NS: I think when you mention stuff like tUnE-yArDs or M.I.A., or even Rihanna or Aaliyah, that’s the kind of stuff we think about. We’ve kind of only ever been in niche circumstances, but we both really love electronic music and pop. I feel like each of us has always sort of tempered that for whatever reason. The main thing that we have openly talked about after listening to bands like that in reference to our own music is just the idea of pop and the idea of accessibility and all the different things that can mean now.
I think that pop is at a really weird place because the major labels are dying. The place where radio pop has traditionally come from is lurching to a halt, so it’s coming out in all these weird, other places. Like the fact that Charli XCX can be a huge star in Britain is crazy and cool to me, or Robyn’s weird ride to being this kind of independent but still totally dance-pop star. I’m not sure we view ourselves in that same category at all, but we just have a lot of conversations about the state of pop because it’s fascinating right now.
How do you think you’ll expand and reinvent your sound going forward?
NS: Right now, I think of the group of songs that we have, “Hey Mami” and “Play It Right” are the most similar.
AM: They were also the first two that we wrote.

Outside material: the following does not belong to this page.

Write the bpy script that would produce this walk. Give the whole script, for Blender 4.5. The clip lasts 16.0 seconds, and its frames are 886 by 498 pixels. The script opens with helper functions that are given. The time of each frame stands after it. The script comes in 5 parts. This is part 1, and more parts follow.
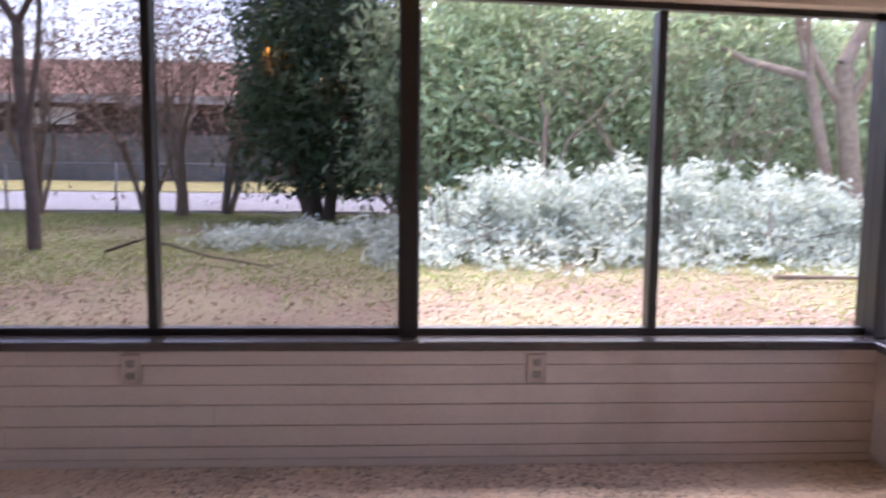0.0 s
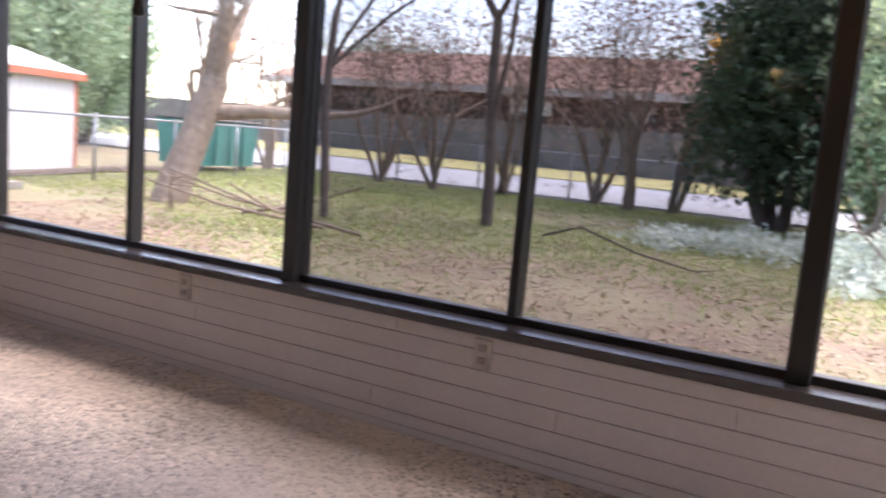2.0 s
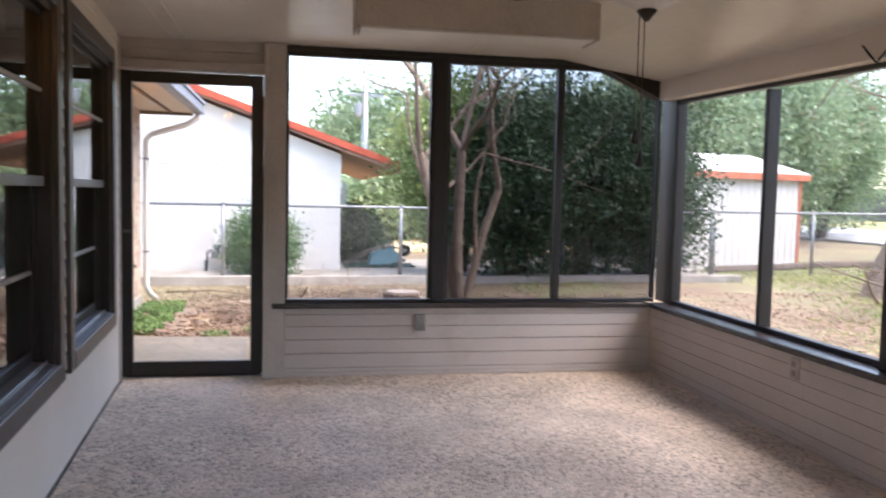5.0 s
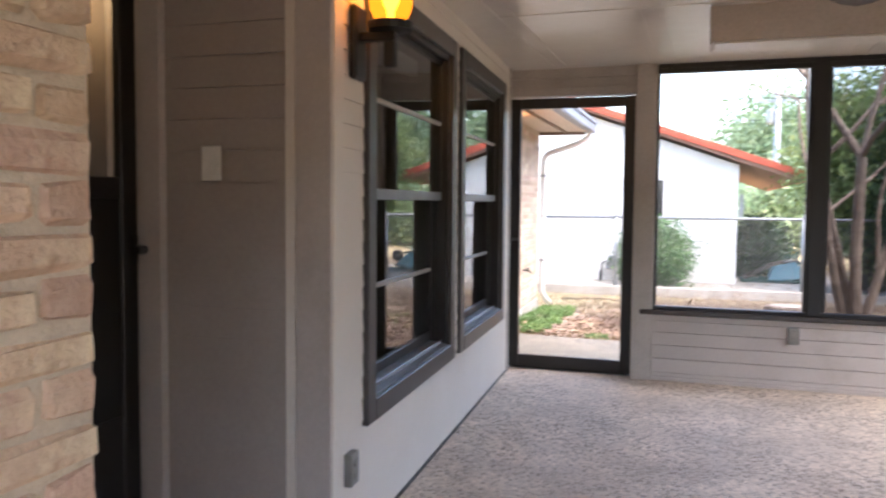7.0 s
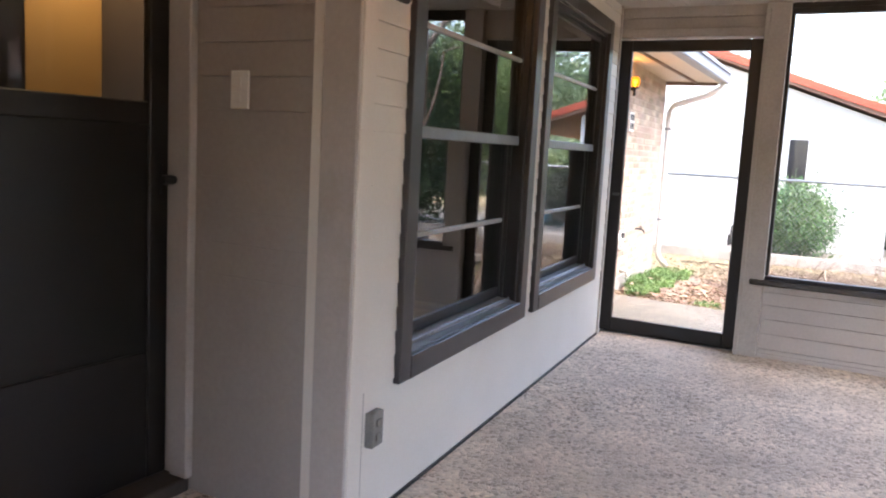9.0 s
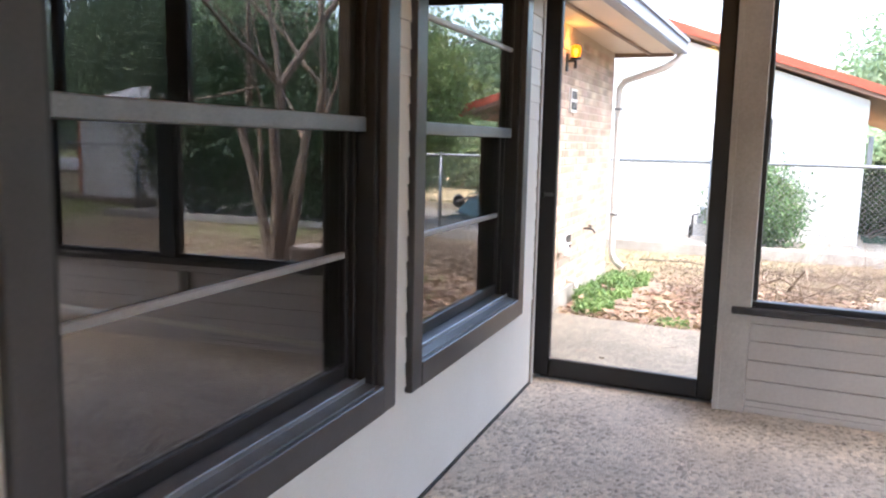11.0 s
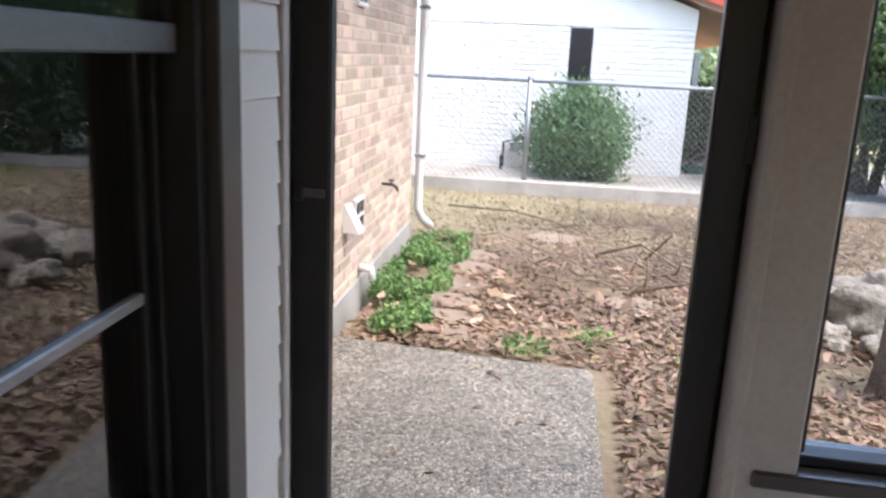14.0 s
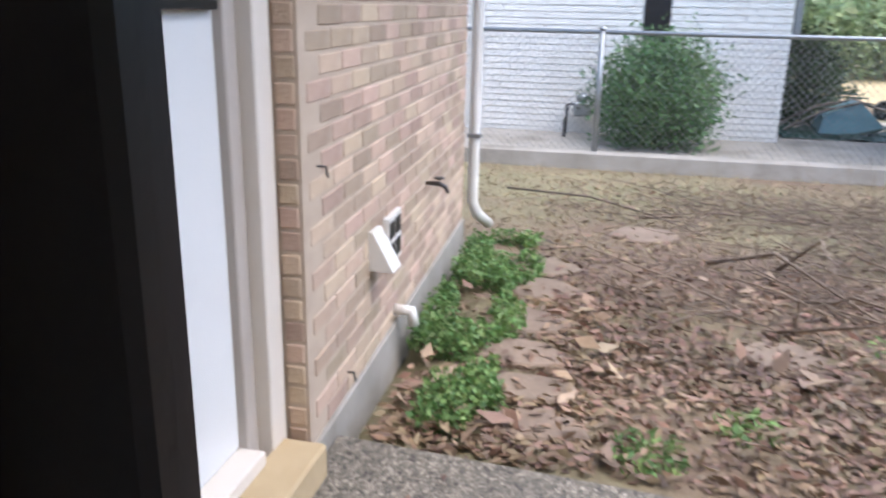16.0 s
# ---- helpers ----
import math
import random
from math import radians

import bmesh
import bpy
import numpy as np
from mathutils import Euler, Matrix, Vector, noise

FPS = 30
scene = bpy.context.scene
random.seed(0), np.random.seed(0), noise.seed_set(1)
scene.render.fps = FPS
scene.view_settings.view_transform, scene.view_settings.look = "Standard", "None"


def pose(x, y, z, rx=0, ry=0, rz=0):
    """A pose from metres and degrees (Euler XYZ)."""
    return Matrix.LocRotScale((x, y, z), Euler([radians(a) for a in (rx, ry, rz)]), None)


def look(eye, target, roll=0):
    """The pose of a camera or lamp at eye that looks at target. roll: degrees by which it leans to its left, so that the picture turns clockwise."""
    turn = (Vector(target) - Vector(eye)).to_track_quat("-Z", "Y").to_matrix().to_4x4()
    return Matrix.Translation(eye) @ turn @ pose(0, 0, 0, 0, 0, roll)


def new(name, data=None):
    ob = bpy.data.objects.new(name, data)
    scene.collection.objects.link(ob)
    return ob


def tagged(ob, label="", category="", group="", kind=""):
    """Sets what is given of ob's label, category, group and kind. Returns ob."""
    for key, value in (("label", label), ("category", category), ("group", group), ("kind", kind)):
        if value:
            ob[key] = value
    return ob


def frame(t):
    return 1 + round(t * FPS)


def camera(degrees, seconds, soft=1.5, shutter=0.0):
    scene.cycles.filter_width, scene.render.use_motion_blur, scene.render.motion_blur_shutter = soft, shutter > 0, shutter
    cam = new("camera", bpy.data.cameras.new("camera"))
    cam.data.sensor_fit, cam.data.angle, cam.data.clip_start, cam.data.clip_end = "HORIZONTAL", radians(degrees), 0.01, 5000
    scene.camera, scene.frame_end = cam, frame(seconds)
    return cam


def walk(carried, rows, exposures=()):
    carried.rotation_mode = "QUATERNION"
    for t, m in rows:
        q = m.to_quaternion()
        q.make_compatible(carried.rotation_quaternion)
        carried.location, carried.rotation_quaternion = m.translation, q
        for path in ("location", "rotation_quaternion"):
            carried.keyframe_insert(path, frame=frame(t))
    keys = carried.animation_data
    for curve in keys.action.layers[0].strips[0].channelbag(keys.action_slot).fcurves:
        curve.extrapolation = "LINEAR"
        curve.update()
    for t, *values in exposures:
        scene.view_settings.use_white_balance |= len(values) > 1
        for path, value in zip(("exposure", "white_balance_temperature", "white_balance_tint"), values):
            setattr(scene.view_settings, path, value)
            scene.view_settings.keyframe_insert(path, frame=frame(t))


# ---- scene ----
cam = camera(58.35, 16.0, soft=2.0, shutter=0.5)

PATH = [
    (0, (-4.408, -0.544, 1.206), (-4.523, -2.528, 0.986), 0.66),
    (0.5, (-4.404, -0.602, 1.198), (-4.266, -2.575, 0.903), 0.68),
    (1, (-4.446, -0.760, 1.183), (-4.034, -2.692, 0.869), 1.15),
    (1.5, (-4.517, -0.890, 1.179), (-3.864, -2.761, 0.906), 2.78),
    (2, (-4.611, -0.965, 1.182), (-3.663, -2.704, 0.906), 4.81),
    (2.5, (-4.707, -0.977, 1.173), (-3.508, -2.556, 0.910), 4.30),
    (3, (-4.885, -0.978, 1.226), (-3.435, -2.327, 0.950), 2.25),
    (3.5, (-5.083, -1.018, 1.230), (-3.370, -2.013, 0.956), 3.27),
    (4, (-5.233, -0.960, 1.262), (-3.385, -1.665, 0.965), 1.78),
    (4.2, (-5.302, -0.963, 1.257), (-3.423, -1.596, 0.992), 1.51),
    (6.3, (-5.780, -1.232, 1.275), (-3.795, -0.996, 1.202), 0.91),
    (6.5, (-5.822, -1.258, 1.268), (-3.856, -0.902, 1.185), 0.73),
    (7, (-5.890, -1.310, 1.253), (-3.997, -0.677, 1.136), 0.50),
    (7.5, (-5.914, -1.367, 1.255), (-4.078, -0.589, 1.101), 0.81),
    (8, (-5.868, -1.440, 1.239), (-4.074, -0.574, 1.063), 2.29),
    (8.2, (-5.794, -1.485, 1.238), (-4.026, -0.572, 1.046), 2.78),
    (10.3, (-4.577, -1.287, 1.215), (-2.814, -0.398, 0.894), 2.78),
    (10.5, (-4.342, -1.228, 1.233), (-2.570, -0.359, 0.910), 1.92),
    (11, (-3.990, -1.173, 1.241), (-2.194, -0.335, 0.972), 1.28),
    (11.5, (-3.627, -1.069, 1.270), (-1.808, -0.265, 1.055), 2.89),
    (12, (-3.218, -0.950, 1.287), (-1.319, -0.338, 1.149), 2.00),
    (12.5, (-2.835, -0.832, 1.295), (-0.934, -0.231, 1.141), 1.66),
    (13, (-2.412, -0.678, 1.285), (-0.486, -0.185, 1.069), 2.27),
    (13.5, (-2.020, -0.584, 1.269), (-0.079, -0.202, 0.977), 1.47),
    (14, (-1.621, -0.474, 1.279), (0.295, -0.152, 0.803), 2.64),
    (14.5, (-1.233, -0.370, 1.282), (0.672, -0.174, 0.708), 2.16),
    (15, (-0.879, -0.329, 1.274), (1.015, -0.132, 0.665), 0.97),
    (15.5, (-0.520, -0.225, 1.251), (1.370, 0.027, 0.649), 0.65),
    (16, (-0.275, -0.137, 1.263), (1.588, 0.290, 0.672), 1.16),
]
LIGHT = [(0, 2.88, 6750, 31), (1.5, 2.82, 6900, 25), (2.5, 2.7, 7050, 22), (4.2, 2.6, 6950, 19), (6.5, 3.0, 6800, 17), (8.2, 3.4, 6900, 17), (10.5, 3.4, 6850, 15),
         (12, 3.15, 6700, 14), (13.5, 2.75, 6650, 14), (14.5, 2.45, 6350, 11), (15.5, 2.1, 6100, 12), (16, 1.92, 6200, 13)]
walk(cam, [(t, look(e, g, r)) for t, e, g, r in PATH], LIGHT)

# ---- world, sun, exposure ----
world = bpy.data.worlds.new("overcast_sky")
scene.world = world
world.use_nodes = True
wn = world.node_tree
sky = wn.nodes.new("ShaderNodeTexSky")
sky.sky_type = "NISHITA"
sky.sun_disc = False
sky.sun_elevation = radians(62)
sky.sun_rotation = radians(200)
sky.air_density = 1.0
sky.dust_density = 1.5
wn.nodes["Background"].inputs["Strength"].default_value = 0.15
wn.links.new(sky.outputs["Color"], wn.nodes["Background"].inputs["Color"])
sun_data = bpy.data.lights.new("sun", "SUN")
sun_data.energy = 1.4
sun_data.angle = radians(75)
sun_data.color = (1.0, 0.98, 0.96)
sun = new("sun", sun_data)
sun.matrix_world = look((0, 0, 30), (2.0, 4.5, 20.0))


# ---- small building helpers ----
def rgb(h):
    c = [int(h[i:i + 2], 16) / 255 for i in (0, 2, 4)]
    return tuple(v / 12.92 if v <= 0.04045 else ((v + 0.055) / 1.055) ** 2.4 for v in c) + (1.0,)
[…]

NS: It’s definitely expanded a lot. If you hear “Play It Right” or “Hey Mami,” you’d be like, “Oh, I totally know what this band sounds like.” Then if you heard another song, you’d be like, “I wouldn’t expect them to do that, but these three songs still make sense together.” If you heard the next song, you’d be like, “I didn’t expect that thing either, but these still make sense together.” Each song is one notch different in this kind of constantly twisting thing, but I think each of them would be instantly recognizable as us.
We’re continuing to change the types of sounds that we pick, but I think the basic nature of how we work together has a signature to it. And I think that that’s something that will probably change over time as we change, and our connection to each other changes.